Stated exercise ▸ What is needed is the run of lines from the one containing "5. More parts follow." through the one containing "(-0.59, 0.20), 231)", echoed exactly, with both ends kept and nothing added.
-------- Material provided
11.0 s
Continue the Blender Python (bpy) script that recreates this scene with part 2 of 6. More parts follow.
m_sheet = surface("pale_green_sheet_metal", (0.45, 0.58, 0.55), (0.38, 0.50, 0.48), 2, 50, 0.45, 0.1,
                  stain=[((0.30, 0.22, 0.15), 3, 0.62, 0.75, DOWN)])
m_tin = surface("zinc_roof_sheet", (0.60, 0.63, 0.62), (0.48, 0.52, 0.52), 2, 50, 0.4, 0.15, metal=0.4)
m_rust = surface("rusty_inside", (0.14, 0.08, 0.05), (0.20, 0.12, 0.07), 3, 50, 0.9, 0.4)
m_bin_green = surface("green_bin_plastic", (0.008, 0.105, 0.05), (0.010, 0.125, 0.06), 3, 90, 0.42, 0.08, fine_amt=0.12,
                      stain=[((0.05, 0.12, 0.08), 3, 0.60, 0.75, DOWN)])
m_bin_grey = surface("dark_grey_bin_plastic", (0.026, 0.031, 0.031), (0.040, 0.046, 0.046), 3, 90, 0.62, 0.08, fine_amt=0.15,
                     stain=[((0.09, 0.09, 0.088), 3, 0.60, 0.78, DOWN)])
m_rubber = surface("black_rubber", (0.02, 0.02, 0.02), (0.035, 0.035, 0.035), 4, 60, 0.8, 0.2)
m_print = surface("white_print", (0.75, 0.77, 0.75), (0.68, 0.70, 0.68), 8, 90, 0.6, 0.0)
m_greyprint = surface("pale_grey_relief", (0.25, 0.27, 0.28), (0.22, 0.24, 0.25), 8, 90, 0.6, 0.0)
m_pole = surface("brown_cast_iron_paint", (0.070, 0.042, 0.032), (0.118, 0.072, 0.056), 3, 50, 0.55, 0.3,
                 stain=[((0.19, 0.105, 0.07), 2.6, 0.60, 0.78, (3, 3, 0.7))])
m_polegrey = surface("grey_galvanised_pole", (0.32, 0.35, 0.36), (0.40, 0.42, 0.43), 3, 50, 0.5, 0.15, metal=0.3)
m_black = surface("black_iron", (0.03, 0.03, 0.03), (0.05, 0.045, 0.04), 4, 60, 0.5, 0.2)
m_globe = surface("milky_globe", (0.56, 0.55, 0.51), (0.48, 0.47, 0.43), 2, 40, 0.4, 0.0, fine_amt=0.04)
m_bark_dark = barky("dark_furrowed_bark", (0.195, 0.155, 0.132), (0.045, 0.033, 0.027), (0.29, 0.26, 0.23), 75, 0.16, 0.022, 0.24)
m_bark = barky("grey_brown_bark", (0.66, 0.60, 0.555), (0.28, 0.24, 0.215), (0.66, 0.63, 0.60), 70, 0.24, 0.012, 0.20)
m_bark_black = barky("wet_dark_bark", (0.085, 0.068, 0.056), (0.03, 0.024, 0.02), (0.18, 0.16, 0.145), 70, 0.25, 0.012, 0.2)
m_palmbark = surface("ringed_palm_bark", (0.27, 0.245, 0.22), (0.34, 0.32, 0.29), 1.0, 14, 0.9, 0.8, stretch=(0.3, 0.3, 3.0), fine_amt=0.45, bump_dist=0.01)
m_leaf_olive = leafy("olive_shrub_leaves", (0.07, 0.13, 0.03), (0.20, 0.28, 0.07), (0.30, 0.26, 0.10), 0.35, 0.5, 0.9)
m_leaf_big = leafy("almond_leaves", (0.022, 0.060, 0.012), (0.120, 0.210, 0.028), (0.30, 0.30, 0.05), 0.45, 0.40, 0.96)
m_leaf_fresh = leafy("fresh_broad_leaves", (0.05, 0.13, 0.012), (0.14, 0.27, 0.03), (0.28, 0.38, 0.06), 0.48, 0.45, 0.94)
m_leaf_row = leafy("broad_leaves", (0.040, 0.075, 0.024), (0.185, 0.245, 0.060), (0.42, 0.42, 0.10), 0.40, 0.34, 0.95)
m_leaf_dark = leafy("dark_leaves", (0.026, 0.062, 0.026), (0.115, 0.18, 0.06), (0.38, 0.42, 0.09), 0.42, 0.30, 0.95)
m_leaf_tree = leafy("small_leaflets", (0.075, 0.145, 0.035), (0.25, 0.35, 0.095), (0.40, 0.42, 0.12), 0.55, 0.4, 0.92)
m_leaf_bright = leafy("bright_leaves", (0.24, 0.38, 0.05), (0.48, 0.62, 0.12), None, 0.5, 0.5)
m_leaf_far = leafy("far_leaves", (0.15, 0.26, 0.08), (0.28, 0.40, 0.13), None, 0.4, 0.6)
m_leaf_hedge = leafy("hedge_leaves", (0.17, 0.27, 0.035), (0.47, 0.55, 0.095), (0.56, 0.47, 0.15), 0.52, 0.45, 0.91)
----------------
-------- Material provided
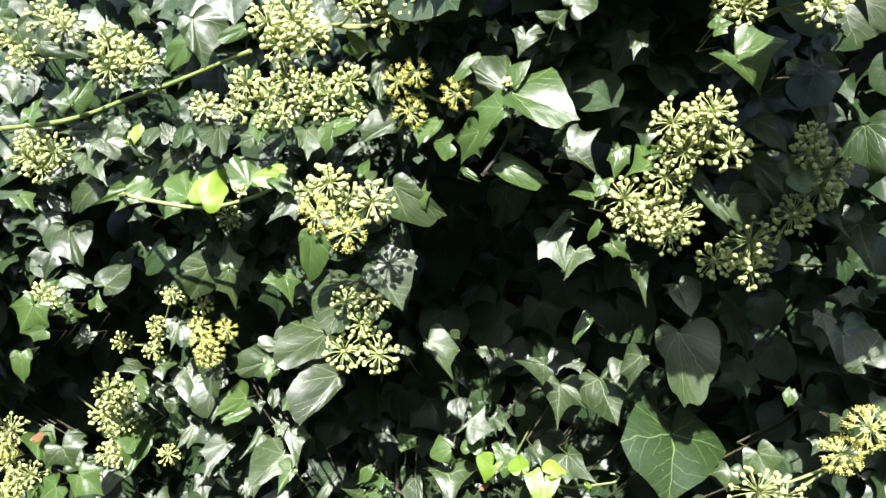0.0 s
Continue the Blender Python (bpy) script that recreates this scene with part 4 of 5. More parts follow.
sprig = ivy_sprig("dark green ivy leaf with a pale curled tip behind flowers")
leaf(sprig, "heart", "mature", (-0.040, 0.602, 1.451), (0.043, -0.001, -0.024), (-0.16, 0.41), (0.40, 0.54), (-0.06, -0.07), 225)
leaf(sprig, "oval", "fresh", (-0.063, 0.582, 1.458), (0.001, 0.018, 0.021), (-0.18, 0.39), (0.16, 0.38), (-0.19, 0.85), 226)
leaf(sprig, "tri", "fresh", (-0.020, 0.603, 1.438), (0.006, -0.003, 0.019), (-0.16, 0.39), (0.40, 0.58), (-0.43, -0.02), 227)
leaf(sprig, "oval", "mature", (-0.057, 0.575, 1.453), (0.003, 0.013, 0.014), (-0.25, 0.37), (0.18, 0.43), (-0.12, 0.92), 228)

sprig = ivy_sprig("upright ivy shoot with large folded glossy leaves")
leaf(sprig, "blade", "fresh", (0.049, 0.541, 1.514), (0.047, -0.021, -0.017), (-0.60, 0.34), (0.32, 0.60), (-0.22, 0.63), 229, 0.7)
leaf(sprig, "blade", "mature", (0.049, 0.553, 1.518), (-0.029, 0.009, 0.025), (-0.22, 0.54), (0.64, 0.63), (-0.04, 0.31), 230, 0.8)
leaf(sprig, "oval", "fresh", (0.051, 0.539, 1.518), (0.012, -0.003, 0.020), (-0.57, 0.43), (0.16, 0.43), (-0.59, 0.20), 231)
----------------
Reply to the exercise ▸
Continue the Blender Python (bpy) script that recreates this scene with part 4 of 5. More parts follow.
sprig = ivy_sprig("dark green ivy leaf with a pale curled tip behind flowers")
leaf(sprig, "heart", "mature", (-0.040, 0.602, 1.451), (0.043, -0.001, -0.024), (-0.16, 0.41), (0.40, 0.54), (-0.06, -0.07), 225)
leaf(sprig, "oval", "fresh", (-0.063, 0.582, 1.458), (0.001, 0.018, 0.021), (-0.18, 0.39), (0.16, 0.38), (-0.19, 0.85), 226)
leaf(sprig, "tri", "fresh", (-0.020, 0.603, 1.438), (0.006, -0.003, 0.019), (-0.16, 0.39), (0.40, 0.58), (-0.43, -0.02), 227)
leaf(sprig, "oval", "mature", (-0.057, 0.575, 1.453), (0.003, 0.013, 0.014), (-0.25, 0.37), (0.18, 0.43), (-0.12, 0.92), 228)

sprig = ivy_sprig("upright ivy shoot with large folded glossy leaves")
leaf(sprig, "blade", "fresh", (0.049, 0.541, 1.514), (0.047, -0.021, -0.017), (-0.60, 0.34), (0.32, 0.60), (-0.22, 0.63), 229, 0.7)
leaf(sprig, "blade", "mature", (0.049, 0.553, 1.518), (-0.029, 0.009, 0.025), (-0.22, 0.54), (0.64, 0.63), (-0.04, 0.31), 230, 0.8)
leaf(sprig, "oval", "fresh", (0.051, 0.539, 1.518), (0.012, -0.003, 0.020), (-0.57, 0.43), (0.16, 0.43), (-0.59, 0.20), 231)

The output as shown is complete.